The announcement by the police forces of London and the northwest English city of Manchester swiftly prompted accusations of political repression by some campaigners.
The move follows father-and-son gunmen killing 15 people Sunday at a Hanukkah festival on the Sydney beach and an October attack on a Manchester synagogue on Yom Kippur, the holiest day of the Jewish calendar.
“We know communities are concerned about placards and chants such as ‘globalize the intifada’,” the UK capital’s Metropolitan Police and Greater Manchester Police said in a joint statement vowing to “be more assertive.”
“Violent acts have taken place, the context has changed — words have meaning and consequence. We will act decisively and make arrests.”
Jewish groups welcomed the announcement, with the UK’s Chief Rabbi Ephraim Mirvis calling it “an important step toward challenging the hateful rhetoric we have seen on our streets, which has inspired acts of violence and terror.”
But Ben Jamal, from the Palestine Solidarity Campaign, said in a statement that it infringes on the right to protest.
“The statement by the Met and GMP marks another low in the political repression of protest for Palestinian rights,” he said, ahead of a planned central London pro-Palestinian protest Wednesday evening.

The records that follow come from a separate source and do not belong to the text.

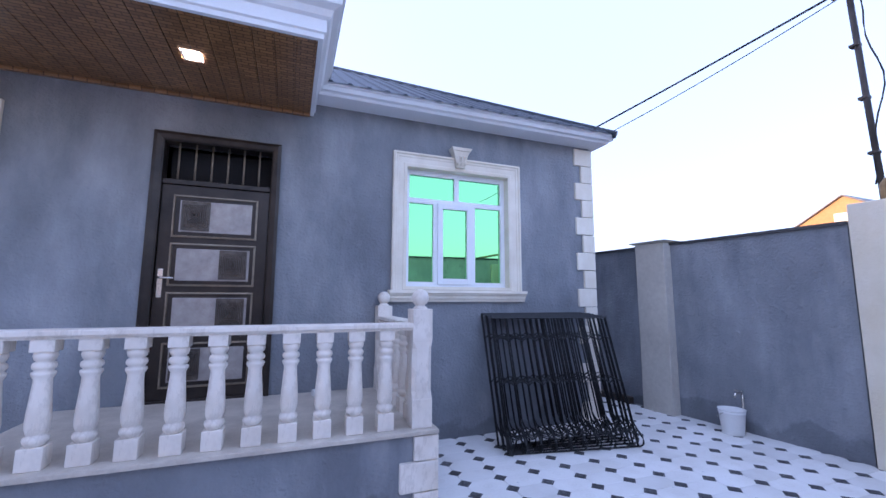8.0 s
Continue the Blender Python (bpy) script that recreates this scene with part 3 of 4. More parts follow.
def big_window(idx, xs):
    x0, x1 = xs
    t = thing("window_%d" % idx, Matrix.Identity(4), "white plastic window with green mirror glass in a cream moulded surround", "window", "front windows", "structure")
    bm = bmesh.new()
    moulding(bm, x0, x1, 1.482, WZ1, ((0, 0.0), (0, 0.045), (0.022, 0.052), (0.032, 0.036), (0.052, 0.036), (0.06, 0.028), (0.12, 0.028), (0.128, 0.034), (TW, 0.034), (TW, 0.0)), W - 0.0005)
    part("surround", bm, M_TRIM, t)
    bm = bmesh.new()
    moulding(bm, x0 + TW, x1 - TW, WZ0 + 0.03, WZ1 - TW, ((-0.004, 0.03), (0.012, 0.03), (0.012, -0.13), (-0.004, -0.13)), W)
    part("reveal", bm, M_TRIM, t)
    bm = bmesh.new()
    prof = [(-0.06, 1.475), (0.04, 1.475), (0.045, 1.50), (0.065, 1.51), (0.07, 1.54), (0.085, 1.55), (0.09, 1.565), (0.11, 1.57), (0.11, 1.60), (-0.06, 1.60)]
    vs = [[bm.verts.new((x, W - 0.001 - max(o, 0.0), z)) for o, z in prof] for x in (x0 - 0.035, x1 + 0.035)]
    for k in range(len(prof)):
        a = (k + 1) % len(prof)
        bm.faces.new((vs[0][k], vs[0][a], vs[1][a], vs[1][k]))
    bm.faces.new(vs[0]); bm.faces.new(vs[1])
    part("window_sill", bm, M_TRIM, t)
    xm = (x0 + x1) / 2 - 0.01
    bm = bmesh.new()
    kz = WZ1 - 0.12
    for w0, w1, a, b, o in ((0.055, 0.062, 0.0, 0.05, 0.075), (0.062, 0.085, 0.05, 0.15, 0.085), (0.085, 0.105, 0.15, 0.19, 0.10), (0.11, 0.125, 0.192, 0.225, 0.12)):
        q = [bm.verts.new(c) for c in ((xm - w0, W - 0.001, kz + a), (xm + w0, W - 0.001, kz + a), (xm + w1, W - 0.001, kz + b), (xm - w1, W - 0.001, kz + b),
                                       (xm - w0, W - o, kz + a), (xm + w0, W - o, kz + a), (xm + w1, W - o - 0.01, kz + b), (xm - w1, W - o - 0.01, kz + b))]
        for f in ((0, 1, 2, 3), (4, 5, 6, 7), (0, 1, 5, 4), (1, 2, 6, 5), (2, 3, 7, 6), (3, 0, 4, 7)):
            bm.faces.new([q[i] for i in f])
    for dx in (-0.045, 0.0, 0.045):
        tube(bm, ((xm + dx, W - 0.09, kz + 0.02), (xm + dx, W - 0.105, kz + 0.06), (xm + dx, W - 0.10, kz + 0.13)), 0.014, 8)
    part("keystone", bm, M_TRIM, t)
    ix0, ix1, iz0, iz1 = x0 + TW + 0.013, x1 - TW - 0.013, WZ0 + 0.043, WZ1 - TW - 0.013
    w, h = ix1 - ix0, iz1 - iz0
    zt, y0, y1 = iz1 - h * 0.265, W + 0.075, W + 0.135
    ma, mb = ix0 + w * 0.30, ix0 + w * 0.66
    bm = bmesh.new()
    bar_frame(bm, ix0, ix1, iz0, iz1, 0.055, y0, y1)
    quad_box(bm, ix0 + 0.044, ix1 - 0.044, y0 + 0.002, y1 - 0.002, zt - 0.03, zt + 0.03, 0.004)
    quad_box(bm, (ix0 + ix1) / 2 - 0.03, (ix0 + ix1) / 2 + 0.03, y0 + 0.002, y1 - 0.002, zt + 0.029, iz1 - 0.044, 0.004)
    for m in (ma, mb):
        quad_box(bm, m - 0.036, m + 0.036, y0 + 0.002, y1 - 0.002, iz0 + 0.044, zt - 0.029, 0.004)
    part("window_frame", bm, M_PVC, t)
    bm = bmesh.new()
    bar_frame(bm, ma + 0.012, mb - 0.012, iz0 + 0.03, zt - 0.012, 0.066, y0 - 0.022, y0 + 0.02)
    sash = part("sash", bm, M_PVC, t)
    yp = y0 + 0.03
    for a, b, c, d, who in ((ix0 + 0.04, (ix0 + ix1) / 2 - 0.025, zt + 0.025, iz1 - 0.04, t), ((ix0 + ix1) / 2 + 0.025, ix1 - 0.04, zt + 0.025, iz1 - 0.04, t),
                            (ix0 + 0.04, ma - 0.025, iz0 + 0.04, zt - 0.025, t), (mb + 0.025, ix1 - 0.04, iz0 + 0.04, zt - 0.025, t), (ma + 0.06, mb - 0.06, iz0 + 0.08, zt - 0.06, sash)):
        part("pane", box_bm(a, b, yp - (0.02 if who is sash else 0), yp + 0.008 - (0.02 if who is sash else 0), c, d), M_GLASS, who, "green mirror glass pane" if who is t else "")
    return t


big_window(1, W1)
big_window(2, W2)

t = thing("window_3", Matrix.Identity(4), "small white hopper window in a plain cream surround", "window", "", "structure")
bm = bmesh.new()
moulding(bm, SW[0], SW[1], SW[2], SW[3], ((0, 0), (0, 0.035), (0.02, 0.04), (0.13, 0.04), (0.13, 0)), W - 0.0005)
part("surround", bm, M_TRIM, t)
bm = bmesh.new()
bar_frame(bm, SW[0] + 0.14, SW[1] - 0.14, SW[2] + 0.12, SW[3] - 0.12, 0.04, W + 0.06, W + 0.12)
part("window_frame", bm, M_PVC, t)
bm = bmesh.new()
bar_frame(bm, SW[0] + 0.165, SW[1] - 0.165, SW[2] + 0.145, SW[3] - 0.145, 0.05, W + 0.025, W + 0.065)
sash = part("sash", bm, M_PVC, t)
M_GREYGLASS = mat("grey_reflective_glass", (0.22, 0.24, 0.26), (0.26, 0.28, 0.30), 0.05, 0.9, big=2, bumps=0)
part("pane", box_bm(SW[0] + 0.21, SW[1] - 0.21, W + 0.04, W + 0.048, SW[2] + 0.19, SW[3] - 0.19), M_GREYGLASS, sash)

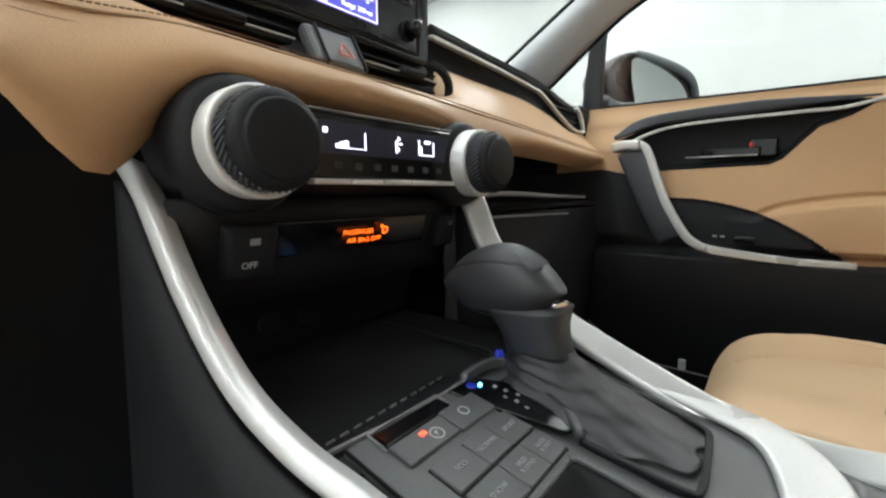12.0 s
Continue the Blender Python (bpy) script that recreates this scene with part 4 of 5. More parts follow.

He criticized the lack of consultation over the move, adding “the Arabic word intifada means shaking off or uprising against injustice.”

‘Sickening’

“It came to prominence during the first intifada which was overwhelmingly marked by peaceful protest that was brutally repressed by the Israeli state,” Jamal said.

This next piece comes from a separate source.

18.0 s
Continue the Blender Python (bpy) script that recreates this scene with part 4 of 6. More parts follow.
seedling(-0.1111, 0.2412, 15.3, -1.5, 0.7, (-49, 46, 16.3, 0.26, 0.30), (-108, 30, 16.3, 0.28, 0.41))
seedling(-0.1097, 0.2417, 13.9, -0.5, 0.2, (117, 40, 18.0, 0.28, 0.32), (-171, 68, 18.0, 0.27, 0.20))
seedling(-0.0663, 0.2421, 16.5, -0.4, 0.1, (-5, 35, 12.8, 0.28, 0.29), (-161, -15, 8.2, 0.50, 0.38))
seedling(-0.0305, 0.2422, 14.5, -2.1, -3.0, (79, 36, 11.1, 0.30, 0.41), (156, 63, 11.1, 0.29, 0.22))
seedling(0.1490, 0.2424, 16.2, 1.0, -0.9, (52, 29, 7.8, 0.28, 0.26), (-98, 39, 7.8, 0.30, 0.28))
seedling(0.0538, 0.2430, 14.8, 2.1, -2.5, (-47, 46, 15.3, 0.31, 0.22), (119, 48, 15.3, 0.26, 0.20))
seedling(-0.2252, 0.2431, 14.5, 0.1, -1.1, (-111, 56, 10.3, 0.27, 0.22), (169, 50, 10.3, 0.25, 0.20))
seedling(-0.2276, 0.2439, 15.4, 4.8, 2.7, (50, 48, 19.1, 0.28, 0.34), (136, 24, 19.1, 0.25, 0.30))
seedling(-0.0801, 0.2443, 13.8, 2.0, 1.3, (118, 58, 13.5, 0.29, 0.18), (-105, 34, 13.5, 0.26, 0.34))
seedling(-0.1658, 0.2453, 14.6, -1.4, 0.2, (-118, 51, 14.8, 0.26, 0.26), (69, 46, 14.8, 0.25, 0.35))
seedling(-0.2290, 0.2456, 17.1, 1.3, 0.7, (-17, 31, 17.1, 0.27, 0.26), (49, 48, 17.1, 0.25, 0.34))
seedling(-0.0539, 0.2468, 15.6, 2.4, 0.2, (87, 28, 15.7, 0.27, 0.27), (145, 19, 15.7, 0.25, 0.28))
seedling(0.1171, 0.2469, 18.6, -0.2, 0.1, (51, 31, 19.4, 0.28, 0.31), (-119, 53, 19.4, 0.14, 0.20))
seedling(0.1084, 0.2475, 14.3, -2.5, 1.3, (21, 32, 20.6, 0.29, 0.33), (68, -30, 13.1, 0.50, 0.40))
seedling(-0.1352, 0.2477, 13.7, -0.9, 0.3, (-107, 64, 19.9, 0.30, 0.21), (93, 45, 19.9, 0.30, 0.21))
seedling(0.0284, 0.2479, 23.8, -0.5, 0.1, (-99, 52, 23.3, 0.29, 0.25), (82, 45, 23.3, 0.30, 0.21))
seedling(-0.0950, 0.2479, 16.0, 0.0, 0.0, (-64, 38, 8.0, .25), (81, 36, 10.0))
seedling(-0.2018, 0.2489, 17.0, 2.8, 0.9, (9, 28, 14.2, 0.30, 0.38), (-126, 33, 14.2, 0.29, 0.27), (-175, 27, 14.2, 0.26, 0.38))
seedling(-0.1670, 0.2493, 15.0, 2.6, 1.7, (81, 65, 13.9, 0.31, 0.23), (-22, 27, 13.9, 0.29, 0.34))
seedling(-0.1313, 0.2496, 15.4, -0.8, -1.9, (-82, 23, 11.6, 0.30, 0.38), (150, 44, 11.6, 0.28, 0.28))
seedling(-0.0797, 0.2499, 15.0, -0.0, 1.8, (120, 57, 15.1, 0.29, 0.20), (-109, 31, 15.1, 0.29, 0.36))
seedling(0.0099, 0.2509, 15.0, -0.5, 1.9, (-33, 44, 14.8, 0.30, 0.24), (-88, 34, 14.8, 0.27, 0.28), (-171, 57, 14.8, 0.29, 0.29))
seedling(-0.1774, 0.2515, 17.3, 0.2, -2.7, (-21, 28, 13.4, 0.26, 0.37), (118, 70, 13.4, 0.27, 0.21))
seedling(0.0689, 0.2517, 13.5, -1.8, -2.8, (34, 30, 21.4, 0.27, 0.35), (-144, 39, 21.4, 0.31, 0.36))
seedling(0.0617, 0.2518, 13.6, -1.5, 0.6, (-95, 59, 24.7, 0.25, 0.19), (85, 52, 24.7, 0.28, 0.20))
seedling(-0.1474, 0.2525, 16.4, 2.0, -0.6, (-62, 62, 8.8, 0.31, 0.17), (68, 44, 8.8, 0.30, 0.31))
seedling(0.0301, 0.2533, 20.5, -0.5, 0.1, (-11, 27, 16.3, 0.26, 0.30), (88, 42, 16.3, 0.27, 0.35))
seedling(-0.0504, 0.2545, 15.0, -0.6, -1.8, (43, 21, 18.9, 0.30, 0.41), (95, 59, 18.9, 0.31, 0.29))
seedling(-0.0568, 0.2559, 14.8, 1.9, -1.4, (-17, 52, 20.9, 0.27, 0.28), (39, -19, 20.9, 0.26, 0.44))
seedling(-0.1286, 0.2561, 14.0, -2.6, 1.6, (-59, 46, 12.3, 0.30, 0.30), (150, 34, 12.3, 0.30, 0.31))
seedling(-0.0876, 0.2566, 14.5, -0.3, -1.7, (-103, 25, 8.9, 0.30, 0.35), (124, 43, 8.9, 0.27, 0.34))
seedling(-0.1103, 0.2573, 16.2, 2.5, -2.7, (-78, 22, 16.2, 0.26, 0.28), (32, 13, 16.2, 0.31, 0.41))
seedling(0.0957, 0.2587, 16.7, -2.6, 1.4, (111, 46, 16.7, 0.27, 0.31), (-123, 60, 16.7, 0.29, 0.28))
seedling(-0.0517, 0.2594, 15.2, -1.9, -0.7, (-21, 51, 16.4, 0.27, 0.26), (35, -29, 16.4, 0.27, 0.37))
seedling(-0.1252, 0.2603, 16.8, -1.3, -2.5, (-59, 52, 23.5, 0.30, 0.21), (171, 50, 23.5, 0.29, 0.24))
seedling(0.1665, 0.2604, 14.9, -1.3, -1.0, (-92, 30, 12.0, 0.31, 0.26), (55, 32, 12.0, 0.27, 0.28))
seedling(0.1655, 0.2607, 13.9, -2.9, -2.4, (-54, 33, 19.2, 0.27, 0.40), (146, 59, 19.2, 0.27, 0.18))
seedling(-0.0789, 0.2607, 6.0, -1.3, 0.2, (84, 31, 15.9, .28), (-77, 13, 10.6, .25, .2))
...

The intifada refers to Palestinian uprisings against Israel. The first raged from 1987 to 1993, while the second flared between 2000 and 2005.
UK police have already stepped up security around the country’s synagogues, Jewish schools and community hubs in the wake of this year’s violent incidents.
Israeli Foreign Minister Gideon Saar urged Australia to act against a “surge” of antisemitism after Sunday’s atrocity, echoing similar previous demands aimed at Britain.
In a social media post, Saar branded slogans heard at pro-Palestinian protests such as “Globalize the Intifada” “Death to the IDF,” the Israeli military, as antisemitic and violent incitement.
UK Prime Minister Keir Starmer, whose wife is Jewish, denounced the weekend gun rampage in Australia as “sickening,” saying it was “an antisemitic terrorist attack against Jewish families.”
Chief prosecutor Lionel Idan said Britain’s Crown Prosecution Service (CPS) was “already working closely with police and communities to identify, charge and prosecute antisemitic hate crimes.”
“We will always look at ways we can do more,” he added.
Hate crime referrals and completed prosecutions rose by 17 percent to 15,561 in the year to June 2025, according to the CPS.